Новые интереснейшие данные о взаимных отношениях Леонтьева и Соловьева сообщены в статье прот. И. И. Фуделя: "К. Леонтьев и Вл. Соловьев в их взаимных отношениях" (Рус<ская> м<ысль>. 1917. XI-XII).
Что же говорит нам эта многомятежная жизнь, исполненная не только противоречий и дисгармоний, но и пламенеющей веры? Почему так волнует и так близка нам судьба Леонтьева с его борениями, как будто бы был он нашим общником и другом? И почему это тонким ароматом духовной красоты овеяна жизнь этого бесприютного неудачника, вечного странника, мимо проторенных путей проходившего жизненный путь свой? Ему посчастливилось найти свой личный стиль жизни, сделать из нее некую трагическую рапсодию, религиозную поэму. Не было явлено в этой жизни великих достижений, зато пережита великая борьба, вековечная борьба Бога с дьяволом в человеческом сердце, в ней изошли, изнемогли силы героя, и пришел он к трагической гибели, которой он сам восхотел.
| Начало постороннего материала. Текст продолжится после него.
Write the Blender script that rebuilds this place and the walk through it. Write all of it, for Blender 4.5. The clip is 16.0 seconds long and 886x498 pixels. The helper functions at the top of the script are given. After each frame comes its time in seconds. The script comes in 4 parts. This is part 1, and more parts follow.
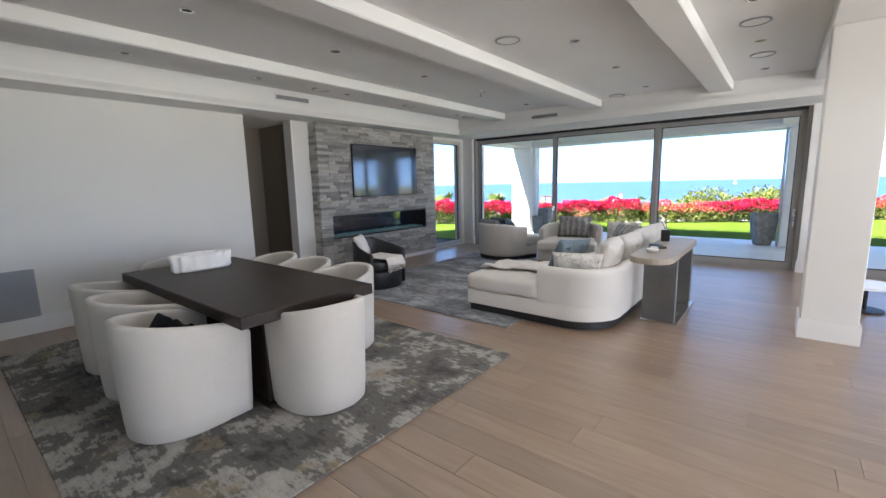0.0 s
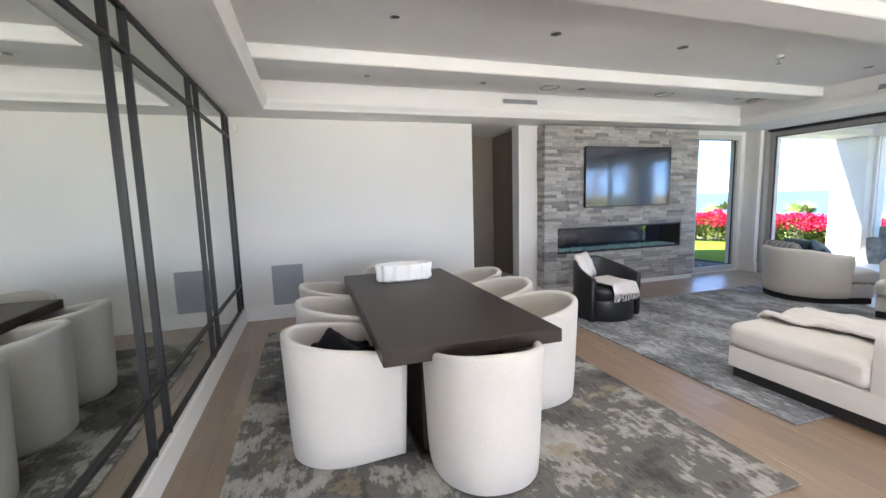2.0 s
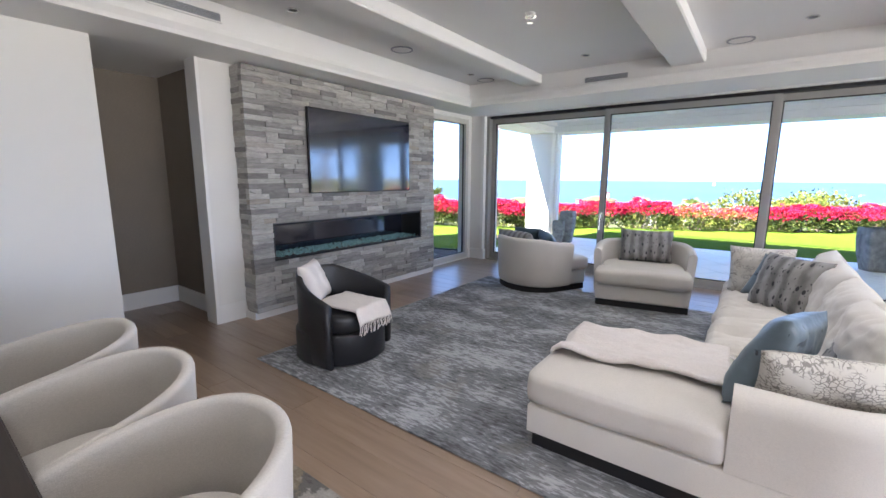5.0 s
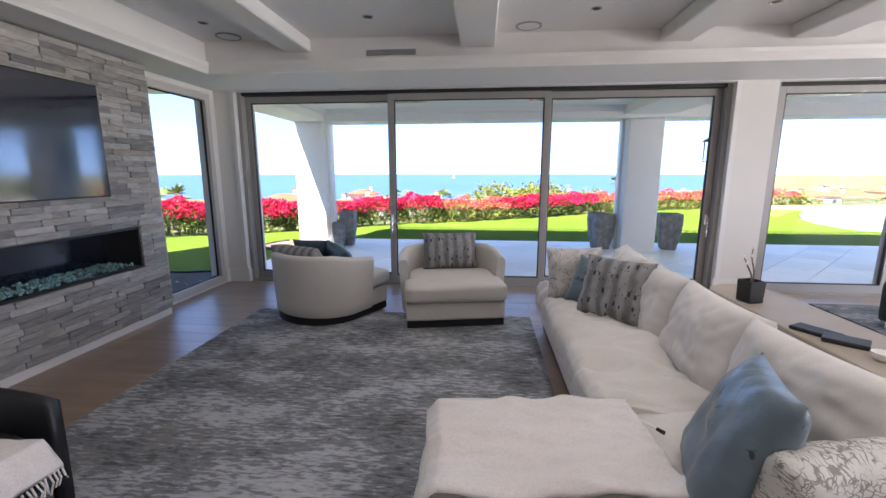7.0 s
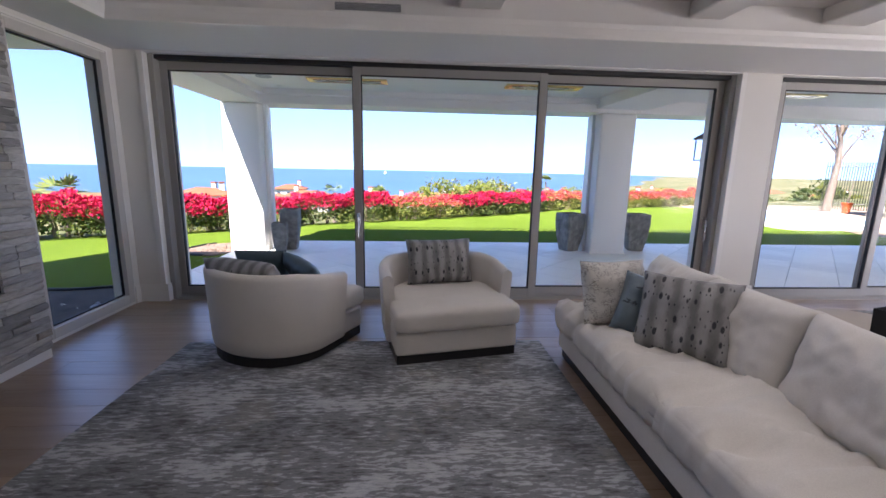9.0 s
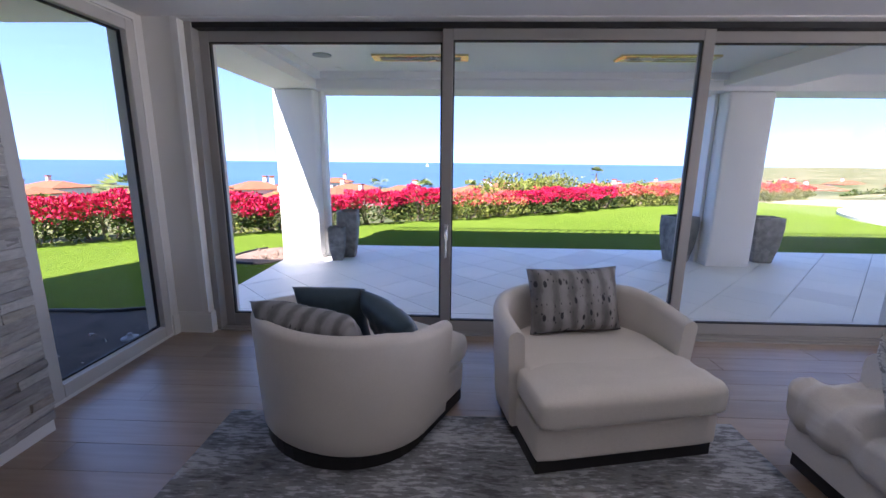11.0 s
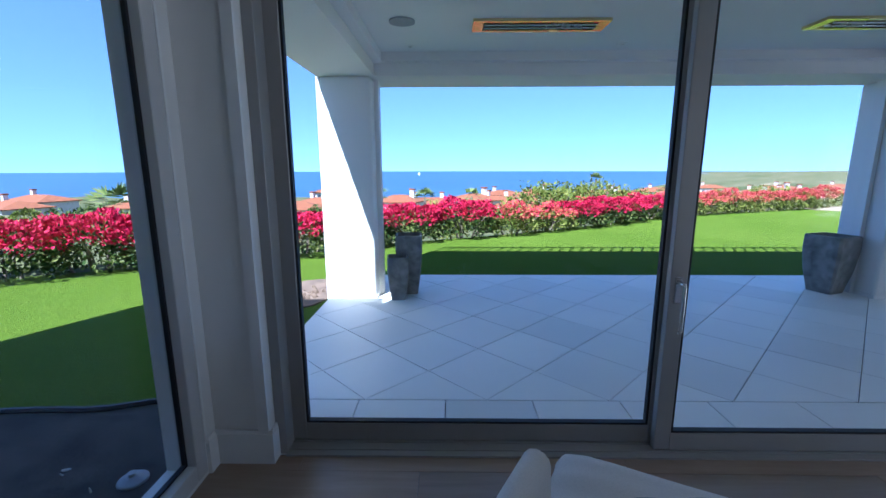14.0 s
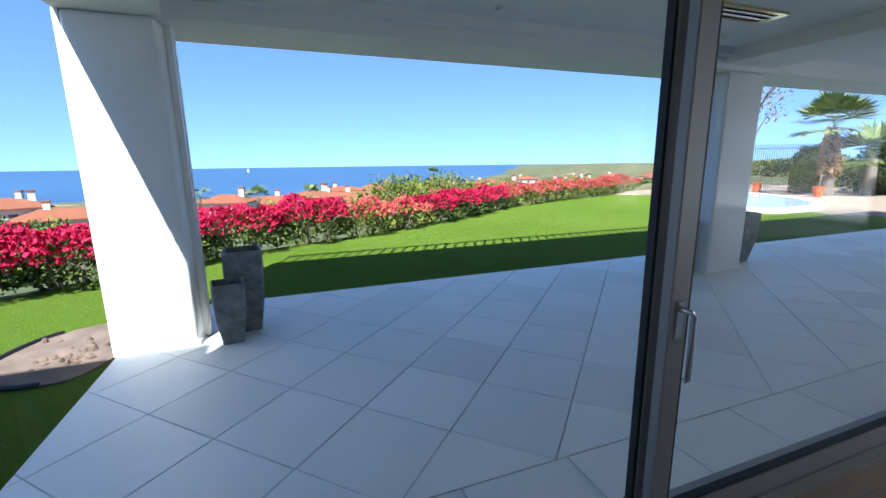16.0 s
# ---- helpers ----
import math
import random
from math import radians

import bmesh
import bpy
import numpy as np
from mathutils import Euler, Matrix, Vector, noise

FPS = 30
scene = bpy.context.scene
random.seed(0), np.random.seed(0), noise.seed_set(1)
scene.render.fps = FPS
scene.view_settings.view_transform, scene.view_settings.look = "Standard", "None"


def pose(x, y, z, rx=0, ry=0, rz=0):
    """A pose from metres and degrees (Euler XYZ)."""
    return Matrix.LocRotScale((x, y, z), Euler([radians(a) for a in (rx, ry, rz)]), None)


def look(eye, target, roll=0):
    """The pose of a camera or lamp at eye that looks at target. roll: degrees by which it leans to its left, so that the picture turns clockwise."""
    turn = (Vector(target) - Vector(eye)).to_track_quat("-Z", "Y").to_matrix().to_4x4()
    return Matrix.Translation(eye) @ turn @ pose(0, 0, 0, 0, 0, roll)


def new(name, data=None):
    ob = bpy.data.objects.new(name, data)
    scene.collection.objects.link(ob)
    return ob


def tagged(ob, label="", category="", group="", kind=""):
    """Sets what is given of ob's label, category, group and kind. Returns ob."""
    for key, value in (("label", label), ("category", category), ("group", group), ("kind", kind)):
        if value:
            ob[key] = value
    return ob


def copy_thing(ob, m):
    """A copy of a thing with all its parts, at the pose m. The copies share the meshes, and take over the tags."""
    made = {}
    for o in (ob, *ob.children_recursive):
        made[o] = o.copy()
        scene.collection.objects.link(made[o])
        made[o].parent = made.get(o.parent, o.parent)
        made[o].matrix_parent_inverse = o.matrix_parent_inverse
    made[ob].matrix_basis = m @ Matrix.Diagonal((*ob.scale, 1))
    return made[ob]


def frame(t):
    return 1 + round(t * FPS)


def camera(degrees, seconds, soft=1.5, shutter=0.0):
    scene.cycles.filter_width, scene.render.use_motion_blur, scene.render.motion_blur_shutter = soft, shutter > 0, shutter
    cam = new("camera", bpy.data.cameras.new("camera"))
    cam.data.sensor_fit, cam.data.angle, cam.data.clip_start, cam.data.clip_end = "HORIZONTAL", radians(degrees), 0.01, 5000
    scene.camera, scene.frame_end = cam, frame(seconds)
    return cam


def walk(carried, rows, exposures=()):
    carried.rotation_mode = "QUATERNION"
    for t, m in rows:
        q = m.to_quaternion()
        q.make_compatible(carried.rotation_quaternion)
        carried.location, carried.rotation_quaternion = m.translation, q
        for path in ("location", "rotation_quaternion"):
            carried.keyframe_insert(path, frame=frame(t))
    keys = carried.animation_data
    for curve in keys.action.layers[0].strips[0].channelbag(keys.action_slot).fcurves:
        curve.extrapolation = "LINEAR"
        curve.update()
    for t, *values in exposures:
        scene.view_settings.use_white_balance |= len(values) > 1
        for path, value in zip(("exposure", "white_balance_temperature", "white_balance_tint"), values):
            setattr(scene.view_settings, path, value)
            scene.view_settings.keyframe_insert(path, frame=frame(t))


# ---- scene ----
cam = camera(93.3, 16.0)
PATH = [
    (0, (0.032, -0.066, 1.525), (-1.211, 1.469, 1.216), -1.3),
    (0.5, (0.069, 0.13, 1.536), (-1.489, 1.34, 1.21), -0.4),
    (1, (0.025, 0.303, 1.51), (-1.728, 1.209, 1.185), -0.4),
    (1.5, (-0.195, 0.5, 1.524), (-2.063, 1.175, 1.283), -0.9),
    (2, (-0.397, 0.714, 1.526), (-2.288, 1.318, 1.285), -1.6),
    (2.5, (-0.645, 0.954, 1.532), (-2.54, 1.543, 1.276), -0.5),
    (3, (-0.979, 1.098, 1.512), (-2.806, 1.846, 1.193), 0.1),
    (3.5, (-1.267, 1.265, 1.516), (-2.969, 2.265, 1.193), -0.2),
    (4, (-1.491, 1.522, 1.501), (-3.1, 2.669, 1.198), 0.5),
    (4.5, (-1.727, 1.733, 1.498), (-3.162, 3.089, 1.178), 1.3),
    (5, (-1.934, 1.93, 1.498), (-3.113, 3.51, 1.162), 0.3),
    (5.2, (-1.973, 2.018, 1.497), (-3.064, 3.658, 1.15), 0.1),
    (7.3, (-2.672, 3.148, 1.528), (-2.766, 5.113, 1.169), 0.4),
    (7.5, (-2.672, 3.196, 1.527), (-2.719, 5.163, 1.168), 0.8),
    (8, (-2.778, 3.416, 1.499), (-2.685, 5.382, 1.144), 1.3),
    (8.2, (-2.874, 3.518, 1.487), (-2.739, 5.482, 1.132), 1.2),
    (10.3, (-3.616, 4.639, 1.504), (-3.541, 6.593, 1.086), 0.3),
    (10.5, (-3.65, 4.758, 1.515), (-3.624, 6.713, 1.095), 0.6),
    (11, (-3.775, 5.107, 1.521), (-3.839, 7.063, 1.109), 0.6),
    (11.5, (-3.994, 5.386, 1.5), (-4.137, 7.34, 1.098), 0.5),
    (12, (-4.218, 5.639, 1.527), (-4.424, 7.588, 1.13), 0.4),
    (12.5, (-4.407, 5.905, 1.513), (-4.639, 7.852, 1.119), 0.2),
    (13, (-4.625, 6.147, 1.525), (-4.846, 8.096, 1.132), -0.1),
    (13.5, (-4.904, 6.349, 1.537), (-5.053, 8.305, 1.149), -0.1),
    (14, (-5.02, 6.599, 1.518), (-5.049, 8.563, 1.144), -0.1),
    (14.5, (-5.079, 6.907, 1.512), (-4.914, 8.866, 1.144), 0.1),
    (15, (-5.16, 7.185, 1.495), (-4.791, 9.115, 1.121), -0.1),
    (15.5, (-5.179, 7.42, 1.481), (-4.633, 9.305, 1.097), -0.4),
    (16, (-5.111, 7.641, 1.461), (-4.427, 9.477, 1.06), -0.7),
]
PATH = [(t, look(eye, target, roll)) for t, eye, target, roll in PATH]
EXPOSURES = [(0.0, 3.3, 6250, 10), (1.5, 3.98, 6350, 10), (3.5, 4.0, 6250, 12), (5.0, 3.75, 6200, 14), (7.5, 3.12, 6350, 18), (8.2, 2.92, 6350, 19), (10.5, 2.88, 6150, 24),
             (12.5, 2.65, 5550, 20), (14.0, 2.27, 4950, 9), (15.0, 2.2, 5250, 8), (16.0, 2.12, 5550, 7)]
walk(cam, PATH, EXPOSURES)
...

Два лика и два возраста имеет эта борьба: она начинается в природно-человеческом, "языческом", сознании и переходит в христианское.
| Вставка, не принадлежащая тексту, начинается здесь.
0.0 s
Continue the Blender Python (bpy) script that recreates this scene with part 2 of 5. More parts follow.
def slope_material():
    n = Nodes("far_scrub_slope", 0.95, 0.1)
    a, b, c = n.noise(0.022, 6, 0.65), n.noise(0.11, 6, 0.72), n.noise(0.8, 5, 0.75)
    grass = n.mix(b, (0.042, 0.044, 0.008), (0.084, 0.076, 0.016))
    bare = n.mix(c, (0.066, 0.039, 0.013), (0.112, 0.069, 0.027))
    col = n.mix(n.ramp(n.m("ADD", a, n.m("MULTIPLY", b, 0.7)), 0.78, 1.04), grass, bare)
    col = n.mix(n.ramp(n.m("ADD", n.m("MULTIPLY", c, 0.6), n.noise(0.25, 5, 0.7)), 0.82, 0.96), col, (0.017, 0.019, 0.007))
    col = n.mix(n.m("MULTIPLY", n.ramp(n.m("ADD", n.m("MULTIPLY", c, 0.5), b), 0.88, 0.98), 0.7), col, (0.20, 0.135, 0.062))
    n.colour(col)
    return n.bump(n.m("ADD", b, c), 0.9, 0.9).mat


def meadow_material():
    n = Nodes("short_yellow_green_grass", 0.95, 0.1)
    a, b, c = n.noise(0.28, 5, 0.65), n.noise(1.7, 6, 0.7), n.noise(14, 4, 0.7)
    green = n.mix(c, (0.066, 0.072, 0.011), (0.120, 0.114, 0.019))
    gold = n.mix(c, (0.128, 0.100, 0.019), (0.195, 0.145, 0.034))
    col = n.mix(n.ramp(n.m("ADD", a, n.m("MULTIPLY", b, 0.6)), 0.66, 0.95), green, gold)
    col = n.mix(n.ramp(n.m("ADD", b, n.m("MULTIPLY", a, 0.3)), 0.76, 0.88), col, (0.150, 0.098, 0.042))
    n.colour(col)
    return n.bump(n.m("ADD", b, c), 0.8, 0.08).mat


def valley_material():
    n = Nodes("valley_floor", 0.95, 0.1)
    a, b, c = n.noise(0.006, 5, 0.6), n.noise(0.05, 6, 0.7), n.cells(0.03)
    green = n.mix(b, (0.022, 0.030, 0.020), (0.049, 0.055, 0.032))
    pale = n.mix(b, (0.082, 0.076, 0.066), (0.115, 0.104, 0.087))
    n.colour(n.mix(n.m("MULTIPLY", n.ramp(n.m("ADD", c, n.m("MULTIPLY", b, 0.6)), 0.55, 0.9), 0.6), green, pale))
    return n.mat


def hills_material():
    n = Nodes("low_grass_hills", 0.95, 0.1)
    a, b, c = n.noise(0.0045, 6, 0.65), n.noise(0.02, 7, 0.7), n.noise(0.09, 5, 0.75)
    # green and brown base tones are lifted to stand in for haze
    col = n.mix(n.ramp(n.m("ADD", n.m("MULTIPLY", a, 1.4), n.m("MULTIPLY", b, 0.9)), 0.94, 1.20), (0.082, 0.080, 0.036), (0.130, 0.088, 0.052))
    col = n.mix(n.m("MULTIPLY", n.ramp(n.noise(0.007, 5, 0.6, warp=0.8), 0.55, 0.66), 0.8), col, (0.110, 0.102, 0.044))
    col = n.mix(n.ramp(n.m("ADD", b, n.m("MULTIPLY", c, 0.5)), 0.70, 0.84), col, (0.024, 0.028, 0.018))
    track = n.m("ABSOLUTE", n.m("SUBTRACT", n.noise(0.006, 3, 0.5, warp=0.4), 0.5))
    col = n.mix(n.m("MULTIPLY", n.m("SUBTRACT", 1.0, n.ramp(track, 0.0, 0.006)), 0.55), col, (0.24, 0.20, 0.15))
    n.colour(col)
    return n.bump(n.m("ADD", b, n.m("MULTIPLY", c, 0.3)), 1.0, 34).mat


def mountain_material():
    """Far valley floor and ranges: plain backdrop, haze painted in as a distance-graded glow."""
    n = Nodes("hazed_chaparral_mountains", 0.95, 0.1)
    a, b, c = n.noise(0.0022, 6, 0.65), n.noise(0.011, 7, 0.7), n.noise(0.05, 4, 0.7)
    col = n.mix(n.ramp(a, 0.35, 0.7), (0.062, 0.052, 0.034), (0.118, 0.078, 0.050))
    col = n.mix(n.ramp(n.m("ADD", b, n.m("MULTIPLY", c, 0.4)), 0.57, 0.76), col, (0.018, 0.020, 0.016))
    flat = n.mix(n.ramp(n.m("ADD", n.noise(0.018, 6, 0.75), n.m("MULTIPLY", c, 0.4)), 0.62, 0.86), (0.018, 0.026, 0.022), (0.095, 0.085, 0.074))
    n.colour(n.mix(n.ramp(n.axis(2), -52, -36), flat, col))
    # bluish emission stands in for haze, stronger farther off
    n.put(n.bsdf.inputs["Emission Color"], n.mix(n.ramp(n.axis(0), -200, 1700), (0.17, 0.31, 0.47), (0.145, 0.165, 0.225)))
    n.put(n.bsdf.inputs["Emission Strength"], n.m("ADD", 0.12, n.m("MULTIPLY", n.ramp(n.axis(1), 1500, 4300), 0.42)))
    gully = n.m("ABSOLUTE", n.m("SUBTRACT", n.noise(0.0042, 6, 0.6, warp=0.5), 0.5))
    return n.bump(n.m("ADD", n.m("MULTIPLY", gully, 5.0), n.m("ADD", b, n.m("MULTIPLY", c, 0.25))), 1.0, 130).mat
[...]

В Леонтьеве совершается кризис новой культуры, который осознается как эстетический мятеж против обмещанившегося века. Хотя в нем и нет еще прямого религиозного содержания, но религиозен в существе своем его мотив: неприятие обезбоженной и измельчавшей, опошлившейся культуры во имя взыскуемого града, религиозно оправданного творчества. Это основная тема того духовного устремления, что ныне притязательно зовется иногда "новым религиозным сознанием", и Леонтьев -- не своими утверждениями, но своими вопрошаниями -- принадлежит к этому историческому руслу, по которому текли Гоголь и Толстой, Достоевский и Вл. Соловьев (умалчиваю о наших современниках). Леонтьев нашел в себе силу не только поставить перед мыслью, но и жизненно углубить вопрос о религиозной ценности культуры ценою отщепенства и исторического одиночества. Он не склонился перед силой мира сего, предпочтя быть из него выброшенным, подъял борьбу без всякой надежды на победу, с чувством трагической обреченности.
Мужайтесь, о други, боритесь прилежно,
Хоть бой и неравен, борьба безнадежна!